I posted these passenger figures earlier in this thread but they bear repeating
In order 1977, 1979, 2003, 2005, 2006
Charlbury: 65,494; 81,152; 229,000; 236,749; 232,040
Kingham: 31,258; 36,615; 121,318; 124,462; 126,995
Moreton-in-M: 56,370; 68,193; 176,893; 180,458; 178,004
Evesham: 114,645; 130,198; 240,174; 269,474; 239,257
So if an express was going to stop anywhere between Oxford and Worcester, Charlbury would be one of the stops, but that would then draw passengers from Kingham, swamping the Charlbury car park, so you would have to stop at Kingham too, and if you did that then you would have to call at Moreton, etc, etc. Which is why we are where we are. The current stopping patterns are the result of careful analysis of where the money is coming from. If the extra stops at Hanborough, Honeybourne and Pershore weren't paying their way in terms of revenue earned, they would have been dropped.
Regular commuters equal regular, steady revenue, equal predictable cash flow. The bedrock of any business. Occasional passengers do not equal steady cash flow, even when they pay ^237 - and how many of those tickets do they actually sell? If it was a high number, then they might look more favourably on the idea of a limited-stop train, but bear in mind any such train would be no quicker than it is now between Paddington and Didcot, as the number of services on that section is now so high that belting along London-Reading in 20 minutes is no longer an option.
I'm not obsessed with Mr Cameron and hold no brief for him. He represents a long stretch of the line, including the second busiest intermediate station - Charlbury - and he is quite focused on the railway, because it is used by a lot of his constituents. Inaction would cost him votes in his own backyard - not a great advert for a prime mininster in waiting. Has your
MP▸ held two public meetings about the railways so far this year? I doubt it. One was attended by Andrew Haines and Dave Ward, Network Rail's boss for the west of England - and Notting Hill wasn't mentioned once.

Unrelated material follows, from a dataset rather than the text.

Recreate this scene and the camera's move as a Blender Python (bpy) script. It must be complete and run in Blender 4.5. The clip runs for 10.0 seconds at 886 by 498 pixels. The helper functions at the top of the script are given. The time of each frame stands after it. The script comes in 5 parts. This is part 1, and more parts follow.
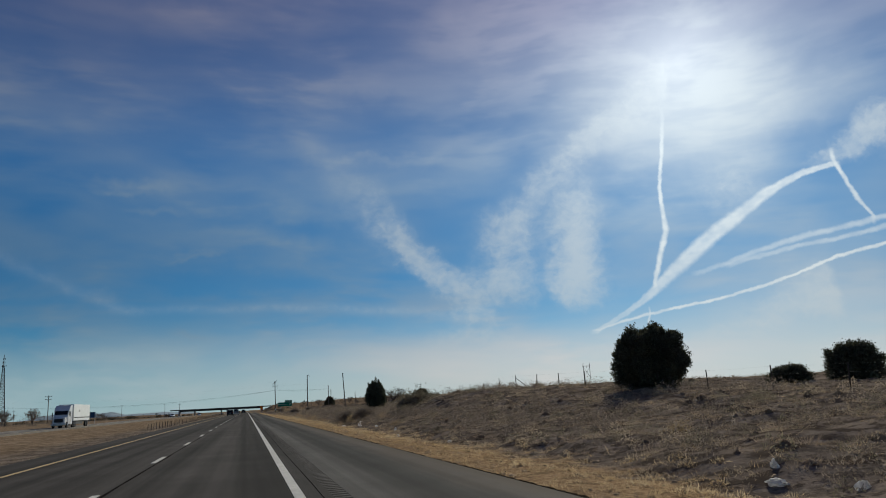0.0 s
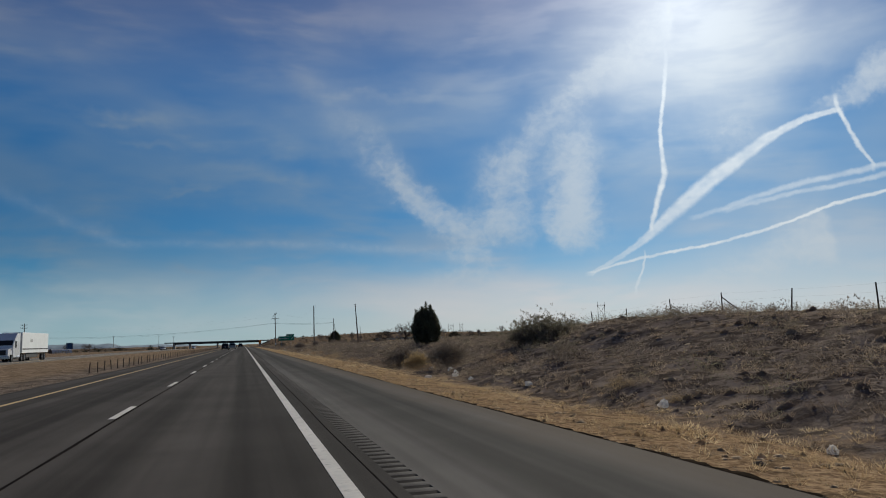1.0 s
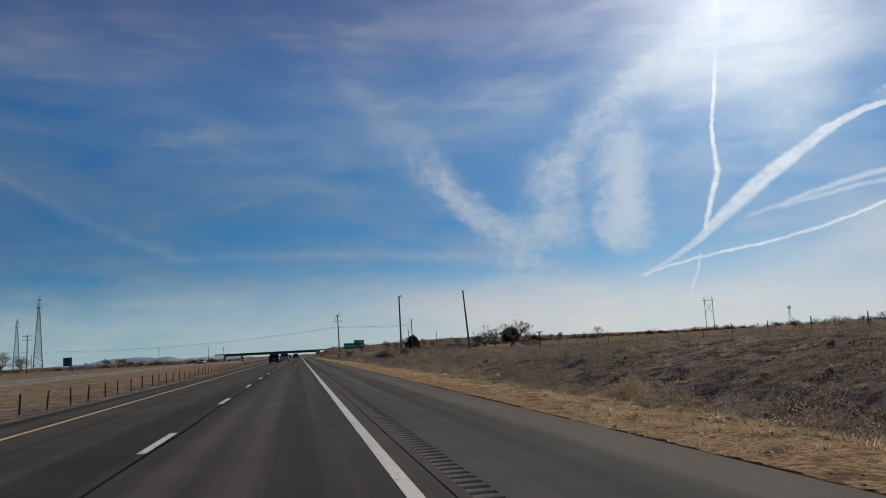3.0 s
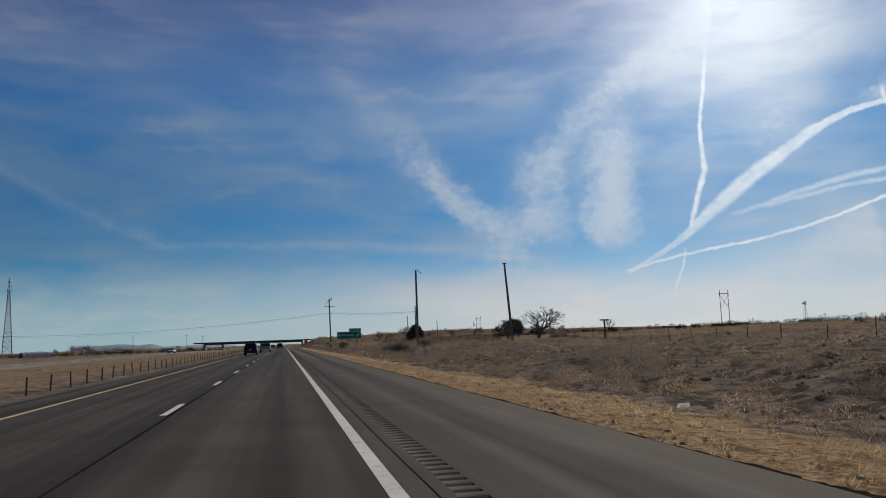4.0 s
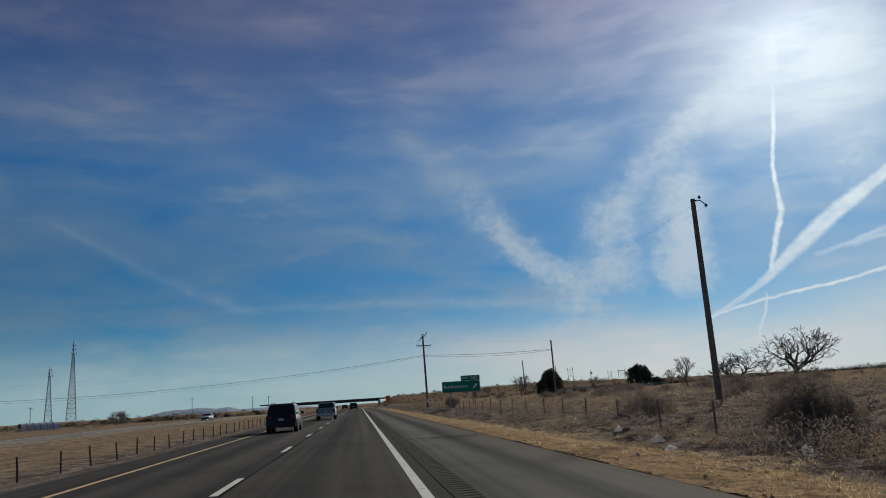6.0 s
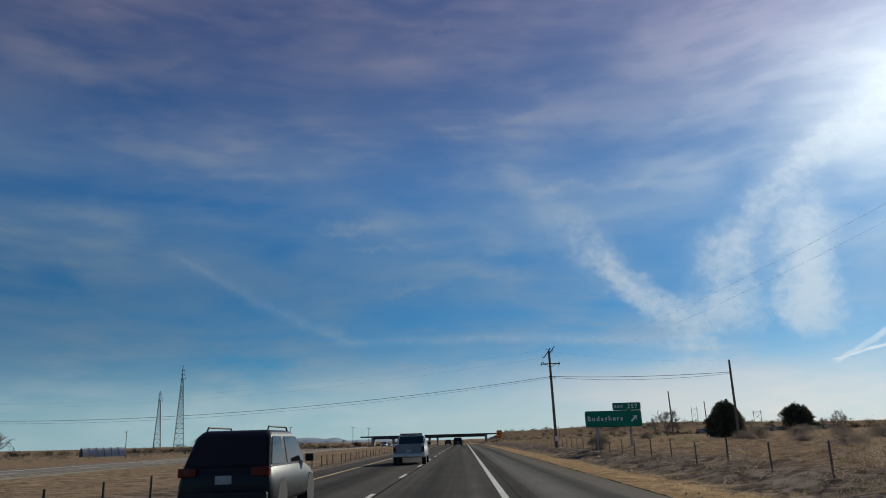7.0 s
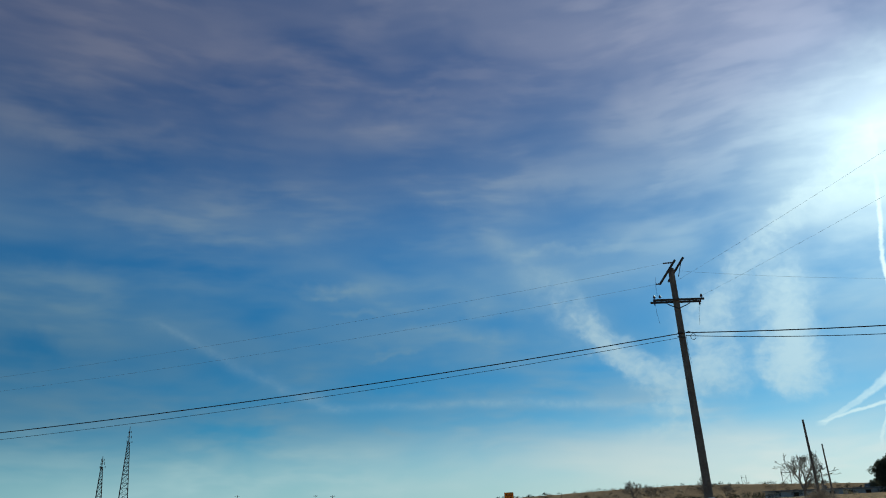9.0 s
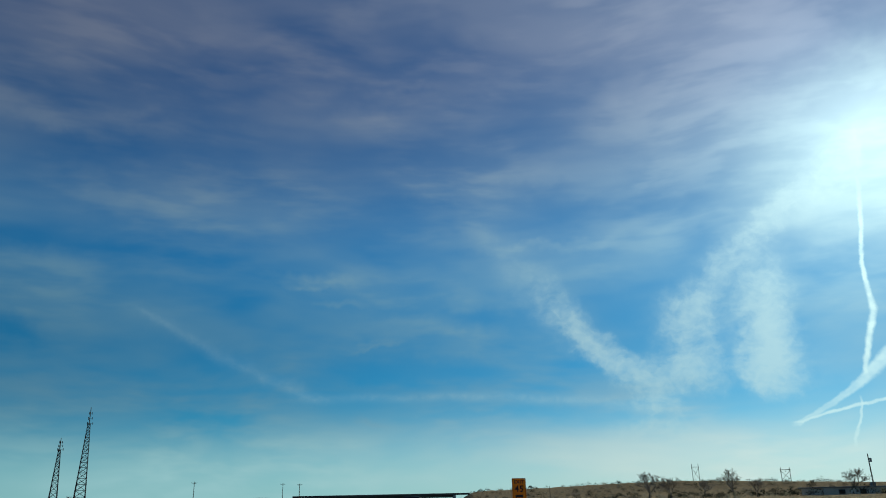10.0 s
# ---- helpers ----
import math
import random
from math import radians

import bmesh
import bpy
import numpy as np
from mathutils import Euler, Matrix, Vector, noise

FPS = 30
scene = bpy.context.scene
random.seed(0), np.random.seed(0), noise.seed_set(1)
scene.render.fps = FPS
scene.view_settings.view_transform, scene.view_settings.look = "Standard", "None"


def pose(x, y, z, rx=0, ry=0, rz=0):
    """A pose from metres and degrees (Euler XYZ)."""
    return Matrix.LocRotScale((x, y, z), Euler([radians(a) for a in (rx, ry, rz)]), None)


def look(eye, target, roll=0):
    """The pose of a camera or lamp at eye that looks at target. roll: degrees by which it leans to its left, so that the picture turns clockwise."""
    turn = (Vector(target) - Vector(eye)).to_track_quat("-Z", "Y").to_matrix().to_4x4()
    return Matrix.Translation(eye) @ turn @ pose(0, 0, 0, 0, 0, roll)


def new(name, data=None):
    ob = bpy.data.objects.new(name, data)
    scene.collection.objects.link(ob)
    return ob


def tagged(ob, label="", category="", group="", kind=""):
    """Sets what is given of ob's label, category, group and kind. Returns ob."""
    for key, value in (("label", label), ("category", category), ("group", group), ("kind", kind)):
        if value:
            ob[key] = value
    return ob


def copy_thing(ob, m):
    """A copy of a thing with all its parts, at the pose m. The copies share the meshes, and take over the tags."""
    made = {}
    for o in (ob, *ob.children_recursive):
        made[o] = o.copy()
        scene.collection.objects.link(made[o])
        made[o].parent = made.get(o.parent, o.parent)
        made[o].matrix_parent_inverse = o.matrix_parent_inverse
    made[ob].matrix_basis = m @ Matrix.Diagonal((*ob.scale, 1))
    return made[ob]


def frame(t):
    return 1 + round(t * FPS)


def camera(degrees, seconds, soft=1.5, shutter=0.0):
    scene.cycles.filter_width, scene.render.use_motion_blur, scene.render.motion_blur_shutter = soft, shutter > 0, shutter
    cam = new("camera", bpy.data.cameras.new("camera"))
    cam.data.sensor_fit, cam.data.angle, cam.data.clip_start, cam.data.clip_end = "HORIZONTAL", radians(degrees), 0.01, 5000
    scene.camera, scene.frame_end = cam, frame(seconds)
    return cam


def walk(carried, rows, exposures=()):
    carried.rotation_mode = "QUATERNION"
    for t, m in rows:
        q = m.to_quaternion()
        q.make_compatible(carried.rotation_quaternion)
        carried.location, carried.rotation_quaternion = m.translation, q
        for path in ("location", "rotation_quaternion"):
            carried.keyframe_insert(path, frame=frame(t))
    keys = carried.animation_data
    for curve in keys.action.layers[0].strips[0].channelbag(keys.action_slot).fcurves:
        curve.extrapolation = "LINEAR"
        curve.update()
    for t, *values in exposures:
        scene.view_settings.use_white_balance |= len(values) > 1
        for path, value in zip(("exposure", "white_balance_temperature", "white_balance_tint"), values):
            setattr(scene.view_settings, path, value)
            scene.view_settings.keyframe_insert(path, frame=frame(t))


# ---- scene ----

There is a very significant number of passengers who travel from 'villages' to/from Oxford and their needs, important as they are, are at variance to those long distance travellers.
Exactly. A very significant number, far more more significant than people travelling two or three times a month from Hereford or Worcester to London. You could try running non-stop Worcester to London and back, cutting out all us annoying intermediate passengers. But you would lose a pile of money, as the trains would be near-empty - and still would be even if you did stop at Oxford but missed out almost all the intermediate stops beyond.
You would only need to upgrade Wolvercote to Ascott. I am only suggesting additional trains to cater for Moreton - Oxford stopper.
Shall we try this point again - on cost grounds, you can't do anything that involves fiddling with the signalling system at Oxford, which controls the section to Ascott. Dave Ward said at the meeting in Charlbury the costs would be off the scale, which is why it is not being attempted in the double track project.
And your stopper can't end its journey at Moreton, because you still need to serve Honeybourne and Pershore, where passenger numbers have also climbed, but which also seem to figure high on the hate-list of the fans of running flat-out to Worcester. I refer you to Btline's original proposal:
A better idea. Run a double 180 as far as Oxford. Then split it:
*front half runs fast to Worcester, all stops to Hereford
*second one stops at all stops to Worcester
Someone spoke up in favour of this idea at the
CLPG» AGM▸ . It wasn't exactly cheered to the rafters - too many 'villagers' there, I suppose...
And people went to Chiltern because they knew when they were going to get home every night - why else would you switch from a station 10 minutes' drive from home to one half-an-hour away?
I don't have a breakdown of 180 running costs, but as well as the same lease fee as an
HST▸ , you are looking at maintaining five engines and transmissions, versus two in a 125, and every extra train you run needs a crew of two or three people, you pay more track access charges, etc. And FGW get through something like 22 per cent of all the diesel fuel used on Britain's railways, so I expect they are pretty thorough when it comes to weighing up the numbers on such matters.